Girl With a Pearl Earring

. The photograph shouts traditional, classic and controlled. Even in a secondary photo of the family sitting on the grass in their backyard, she's wearing a strand of pearls.

Obama's photos seemed crafted specifically to help the viewer imagine her in the role of first lady. She is a study in little black dresses, conservative pearls, preppy hair and restraint. Again, the implied message is unmistakable: I am neither subversive nor threatening. I am not some scary "other." I am Camelot with a tan.

McCain's image aims to excite the eyes. Obama's offers reassurance.

So far, Bill Clinton has not been glammed up by Vogue. Hillary Clinton was offered a sitting and declined. One wonders if she had taken advantage of the opportunity to craft a photo, what it might have said. Would she have chosen to be photographed in working-class Wranglers and a brightly colored blazer? Or would she have gone in a more regal direction?

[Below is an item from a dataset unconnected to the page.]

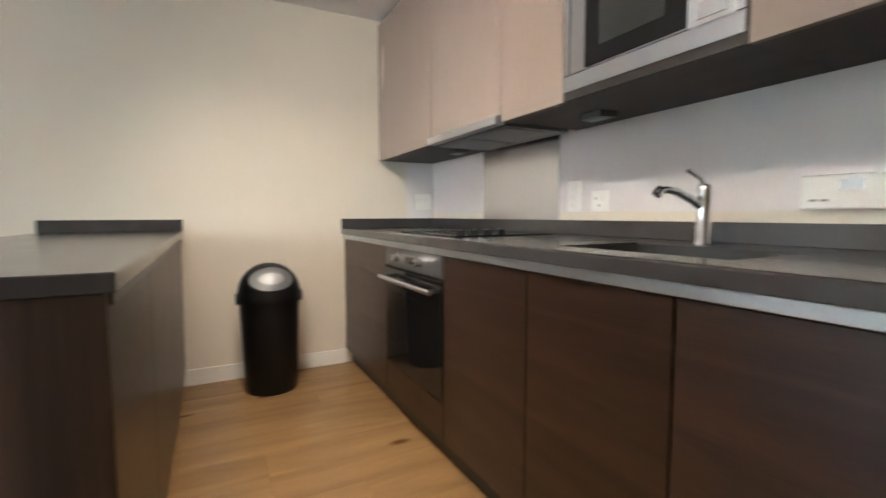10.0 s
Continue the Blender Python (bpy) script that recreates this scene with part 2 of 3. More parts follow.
M_RUG = surface("silver grey rug pile", (0.72, 0.72, 0.71), 0.95, 0, 0.12, 7, 260, 1.0)
M_RUGDARK = surface("black rug pile", (0.022, 0.021, 0.023), 0.95, 0, 0.25, 7, 260, 1.0)
M_SHADE = cloth("golden brown pleated shade", (0.36, 0.22, 0.085), 0.50, (14, 14, 0.12), 9, 0.62)
M_BULB = glow("warm bulb", (1.0, 0.80, 0.52), 2.0)
M_DIFFUSER = glow("warm downlight", (1.0, 0.66, 0.34), 0.6)
M_BLIND = cloth("cream vertical blind cloth", (0.86, 0.86, 0.80), 0.65, (1, 1, 1), 240, 0.05)
M_GROUND1 = print_ground("dandelion print ground", [(0.0, (0.80, 0.85, 0.88)), (0.40, (0.76, 0.82, 0.86)), (0.56, (0.24, 0.28, 0.32)), (0.75, (0.05, 0.058, 0.07))], (0, -0.02, -0.10), 0.50, 0.85)
M_GROUND2 = print_ground("seed head print ground", [(0.0, (0.80, 0.83, 0.88)), (0.50, (0.68, 0.80, 0.88)), (0.72, (0.28, 0.66, 0.84)), (1.0, (0.10, 0.32, 0.46))], (0, -0.09, -0.02), 0.50, 0.0)
M_IVORY = surface("ivory plastic", (0.86, 0.85, 0.82), 0.4, 0, 0.04, 4, 90, 0.04)
M_PHONE = surface("grey beige plastic", (0.40, 0.37, 0.34), 0.45, 0, 0.04, 4, 90, 0.04)
M_SCREEN = surface("grey display panel", (0.26, 0.26, 0.25), 0.3, 0, 0.06, 8, 90, 0.02)
M_MIRROR = surface("silvered mirror", (0.82, 0.90, 0.88), 0.02, 1.0, 0.01, 2, 20, 0.0, rough_vary=0.005)
M_MIRROREDGE = surface("bevelled mirror edge", (0.62, 0.70, 0.69), 0.12, 0.9, 0.03, 6, 60, 0.0, rough_vary=0.03)
M_PANE = glass("window glass", (0.96, 0.985, 0.98), 0.06)
M_VASE, vase_tree, vase_bsdf = nodes_of("clear vase glass")
for key, value in (("Base Color", (0.97, 0.99, 0.99, 1)), ("Roughness", 0.0), ("IOR", 1.45), ("Transmission Weight", 1.0)):
    vase_bsdf.inputs[key].default_value = value
M_FROST = glass("frosted sea-green glass", (0.74, 0.96, 0.91), 0.10, 0.12, 0.88)
M_BALGLASS = glass("balcony glass", (0.80, 0.92, 0.93), 0.10)
M_GRILLE = surface("grey metal mesh", (0.34, 0.33, 0.33), 0.6, 0.3, 0.10, 20, 500, 0.4)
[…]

By now, Michelle Obama and Cindy McCain have gotten used to the constant presence of photographers. They know they're being watched and their appearance parsed. Indeed, sometimes McCain doesn't just look as though she has been made up to be camera-ready - she veers into the Norma Desmond, ready-for-my-close-up territory. The chances of getting a candid photograph have become slim. Nothing remains uncalculated when one's public life is lived in the shadow of a Secret Service detail and a press pool. So it becomes more difficult to glean something honest from one of their photographs.

So one is left examining photos that are posed, the ones that have been created with a village of stylists, sittings editors, lighting experts, retouchers and advisers. Those images may not provide a window on the subject's soul, but they do say something about the way in which she would like to be perceived.